● **Work to do**
Return only the stretch of the material below that begins with the line containing "# ---- helpers" and ends with the line containing "return Matrix.LocRotScale((x, y, z), Euler([radians(a)", exactly; both of those lines belong to it.

(Items from a data source)
◆ ◆ ◆ ◆ ◆ ◆ ◆
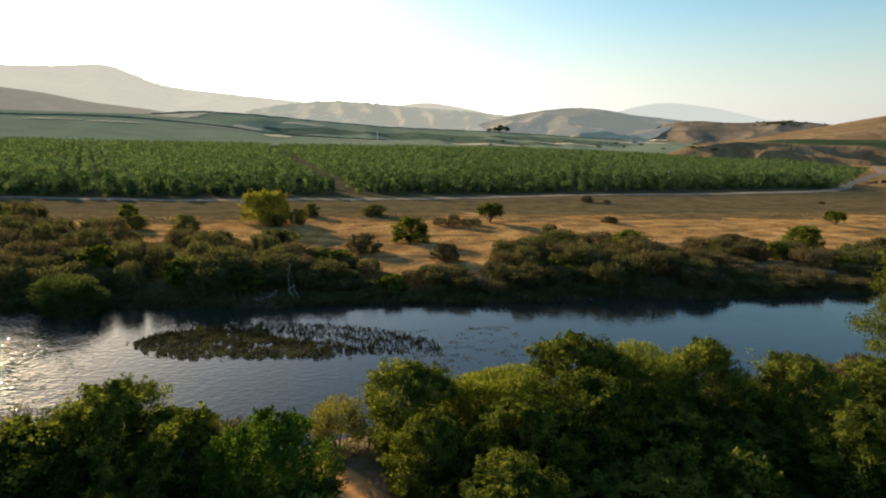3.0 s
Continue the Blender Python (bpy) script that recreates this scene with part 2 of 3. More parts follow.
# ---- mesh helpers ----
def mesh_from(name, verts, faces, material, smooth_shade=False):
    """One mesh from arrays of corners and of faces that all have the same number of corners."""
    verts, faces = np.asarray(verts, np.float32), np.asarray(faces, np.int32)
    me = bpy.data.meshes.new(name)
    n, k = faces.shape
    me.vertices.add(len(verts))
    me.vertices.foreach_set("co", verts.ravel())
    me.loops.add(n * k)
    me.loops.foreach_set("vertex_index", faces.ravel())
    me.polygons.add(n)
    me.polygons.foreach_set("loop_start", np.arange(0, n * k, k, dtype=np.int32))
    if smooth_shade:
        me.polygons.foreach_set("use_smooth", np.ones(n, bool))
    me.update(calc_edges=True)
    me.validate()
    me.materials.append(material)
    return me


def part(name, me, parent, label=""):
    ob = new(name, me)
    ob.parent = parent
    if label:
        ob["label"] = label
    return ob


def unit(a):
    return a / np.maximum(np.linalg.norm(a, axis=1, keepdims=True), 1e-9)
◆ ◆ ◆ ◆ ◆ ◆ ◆
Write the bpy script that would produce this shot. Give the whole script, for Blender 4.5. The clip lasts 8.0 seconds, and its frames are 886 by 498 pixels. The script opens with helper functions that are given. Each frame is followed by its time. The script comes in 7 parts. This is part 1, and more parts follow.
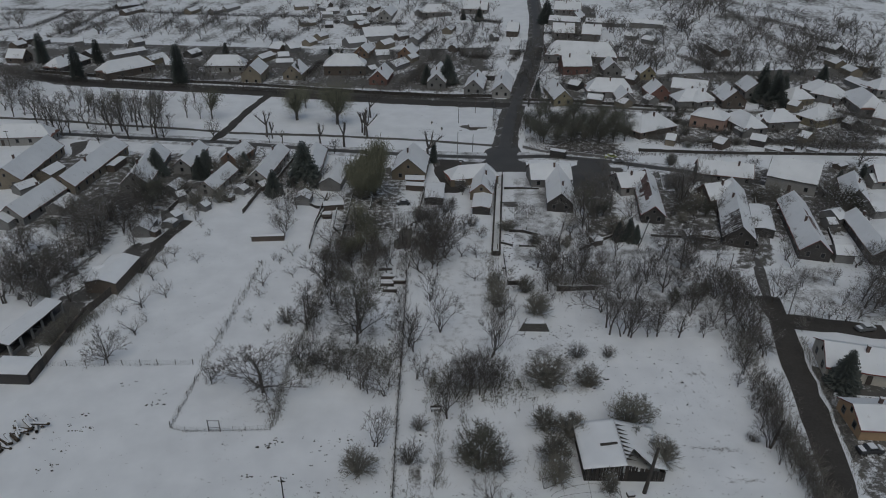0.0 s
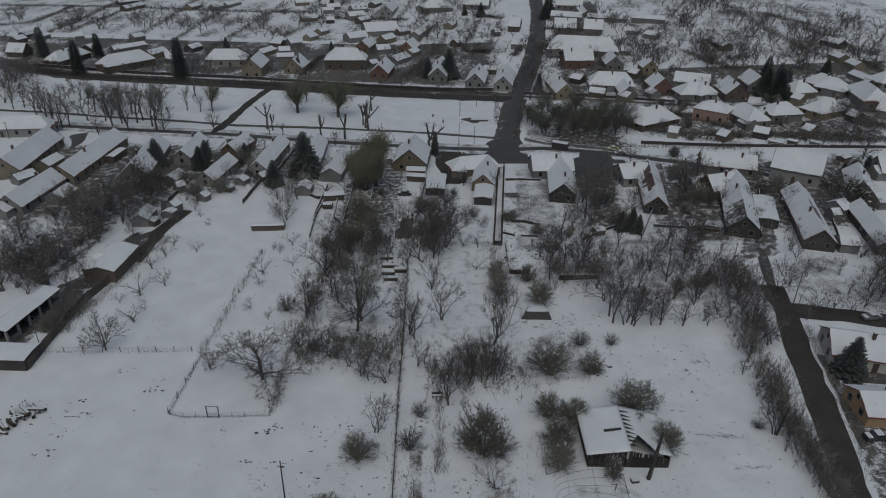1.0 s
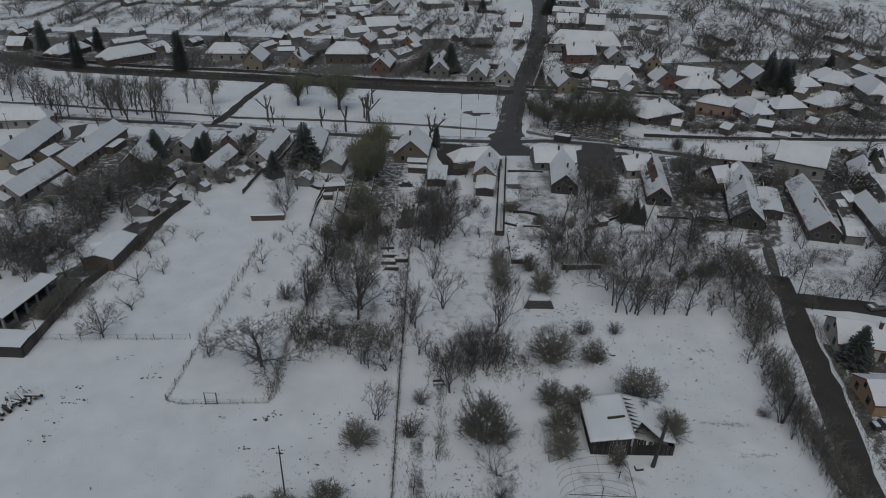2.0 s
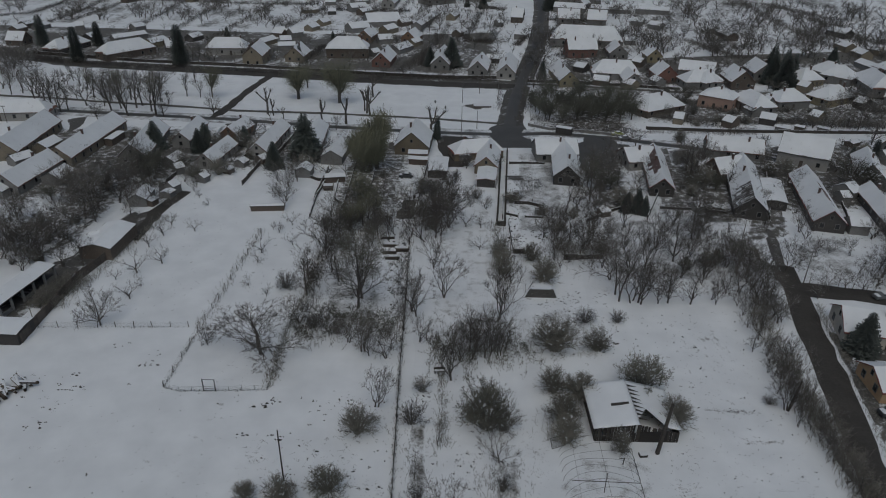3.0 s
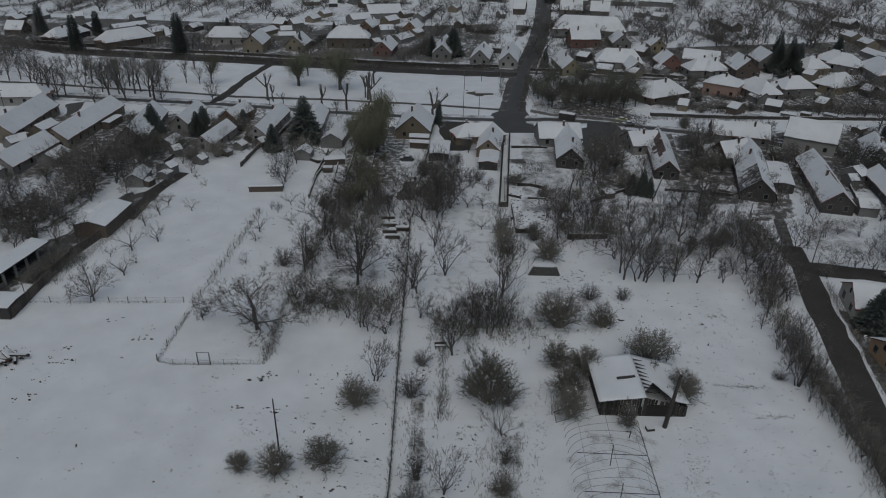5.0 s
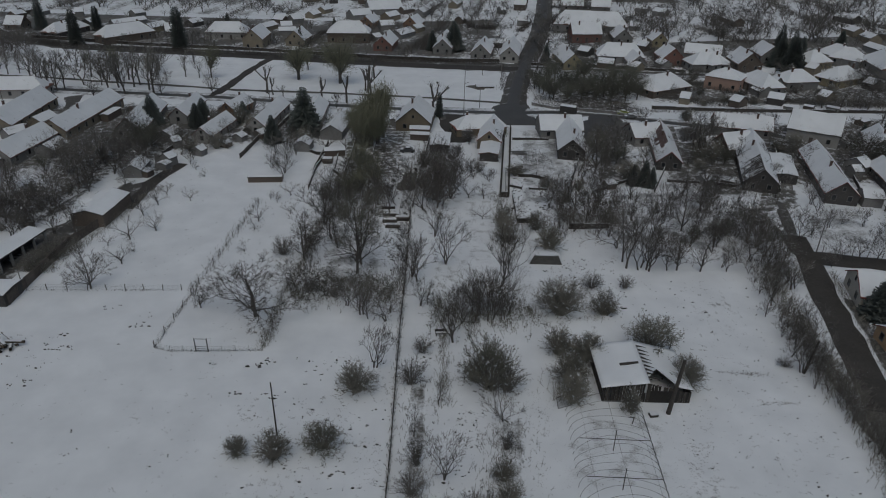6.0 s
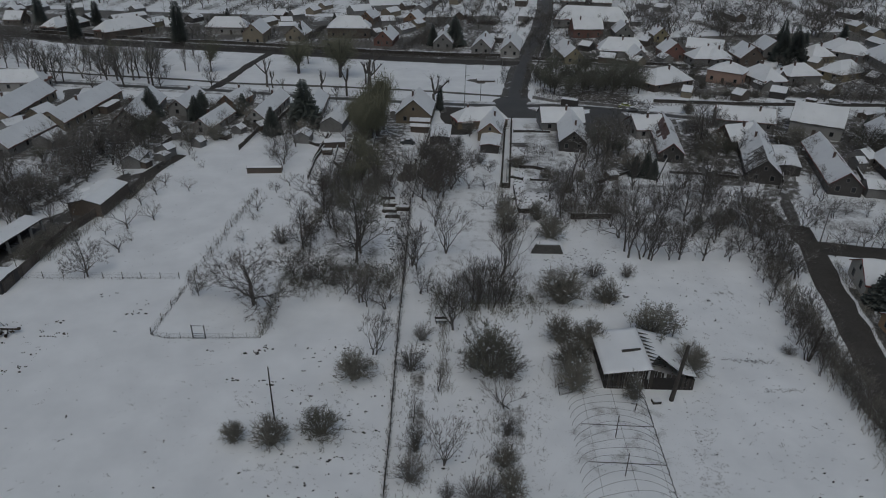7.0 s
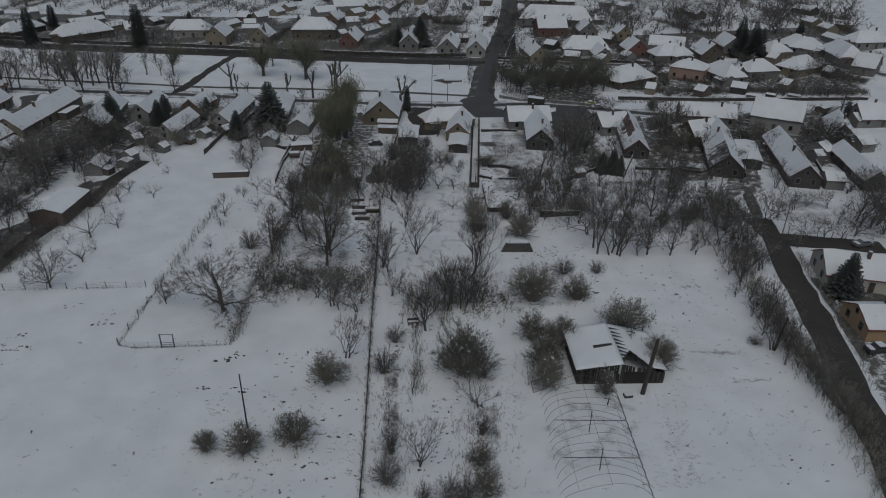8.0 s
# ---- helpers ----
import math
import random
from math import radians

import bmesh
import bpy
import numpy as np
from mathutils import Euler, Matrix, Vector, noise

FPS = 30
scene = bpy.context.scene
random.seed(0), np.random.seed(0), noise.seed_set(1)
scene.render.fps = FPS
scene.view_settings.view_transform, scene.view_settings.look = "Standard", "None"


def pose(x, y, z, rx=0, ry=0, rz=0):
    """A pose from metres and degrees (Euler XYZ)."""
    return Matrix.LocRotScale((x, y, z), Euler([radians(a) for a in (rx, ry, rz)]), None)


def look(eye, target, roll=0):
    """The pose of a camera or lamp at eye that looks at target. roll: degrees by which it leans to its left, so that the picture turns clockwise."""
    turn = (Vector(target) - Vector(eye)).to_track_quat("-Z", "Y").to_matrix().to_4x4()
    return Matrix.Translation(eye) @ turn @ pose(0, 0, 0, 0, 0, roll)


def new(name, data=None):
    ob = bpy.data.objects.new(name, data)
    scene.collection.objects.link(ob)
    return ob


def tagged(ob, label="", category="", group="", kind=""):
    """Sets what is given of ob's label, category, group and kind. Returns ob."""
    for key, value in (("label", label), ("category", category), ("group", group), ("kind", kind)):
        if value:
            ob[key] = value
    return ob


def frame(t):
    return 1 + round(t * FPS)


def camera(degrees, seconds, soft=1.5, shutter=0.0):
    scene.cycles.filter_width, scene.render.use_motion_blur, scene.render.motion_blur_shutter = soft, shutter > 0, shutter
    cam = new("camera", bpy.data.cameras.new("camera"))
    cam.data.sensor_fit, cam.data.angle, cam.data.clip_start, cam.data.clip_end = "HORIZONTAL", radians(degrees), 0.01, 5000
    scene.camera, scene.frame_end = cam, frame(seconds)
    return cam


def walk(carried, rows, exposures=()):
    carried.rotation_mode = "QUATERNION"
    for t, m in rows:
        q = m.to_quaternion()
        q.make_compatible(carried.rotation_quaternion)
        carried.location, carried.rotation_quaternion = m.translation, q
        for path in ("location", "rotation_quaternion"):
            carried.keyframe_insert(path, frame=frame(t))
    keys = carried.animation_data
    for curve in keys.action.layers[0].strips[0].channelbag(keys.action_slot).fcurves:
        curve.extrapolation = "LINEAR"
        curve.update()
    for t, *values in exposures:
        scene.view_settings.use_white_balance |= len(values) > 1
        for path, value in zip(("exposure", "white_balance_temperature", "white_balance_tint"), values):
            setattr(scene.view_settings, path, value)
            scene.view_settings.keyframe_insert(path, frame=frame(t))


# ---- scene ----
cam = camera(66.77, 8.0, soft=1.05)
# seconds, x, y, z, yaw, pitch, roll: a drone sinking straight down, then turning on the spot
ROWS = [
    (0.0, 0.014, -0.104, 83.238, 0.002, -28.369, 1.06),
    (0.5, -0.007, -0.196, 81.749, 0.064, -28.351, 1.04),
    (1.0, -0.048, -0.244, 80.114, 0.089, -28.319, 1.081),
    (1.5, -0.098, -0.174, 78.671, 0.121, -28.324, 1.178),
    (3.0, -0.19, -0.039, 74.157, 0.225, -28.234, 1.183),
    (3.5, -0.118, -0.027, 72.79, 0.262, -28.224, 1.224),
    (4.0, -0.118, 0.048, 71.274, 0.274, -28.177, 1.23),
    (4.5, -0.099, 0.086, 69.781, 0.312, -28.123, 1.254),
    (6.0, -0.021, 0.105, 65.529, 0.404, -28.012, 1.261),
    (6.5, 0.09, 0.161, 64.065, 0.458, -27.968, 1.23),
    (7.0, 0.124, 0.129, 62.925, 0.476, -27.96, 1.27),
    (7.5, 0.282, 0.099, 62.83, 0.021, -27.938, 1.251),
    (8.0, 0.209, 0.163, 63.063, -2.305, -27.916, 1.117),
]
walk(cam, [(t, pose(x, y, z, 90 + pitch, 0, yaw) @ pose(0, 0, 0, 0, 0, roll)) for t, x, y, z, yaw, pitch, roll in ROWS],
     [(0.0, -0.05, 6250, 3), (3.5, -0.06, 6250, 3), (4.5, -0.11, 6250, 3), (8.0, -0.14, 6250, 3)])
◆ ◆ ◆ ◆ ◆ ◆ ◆
● **Exercise output**
# ---- helpers ----
import math
import random
from math import radians

import bmesh
import bpy
import numpy as np
from mathutils import Euler, Matrix, Vector, noise

FPS = 30
scene = bpy.context.scene
random.seed(0), np.random.seed(0), noise.seed_set(1)
scene.render.fps = FPS
scene.view_settings.view_transform, scene.view_settings.look = "Standard", "None"


def pose(x, y, z, rx=0, ry=0, rz=0):
    """A pose from metres and degrees (Euler XYZ)."""
    return Matrix.LocRotScale((x, y, z), Euler([radians(a) for a in (rx, ry, rz)]), None)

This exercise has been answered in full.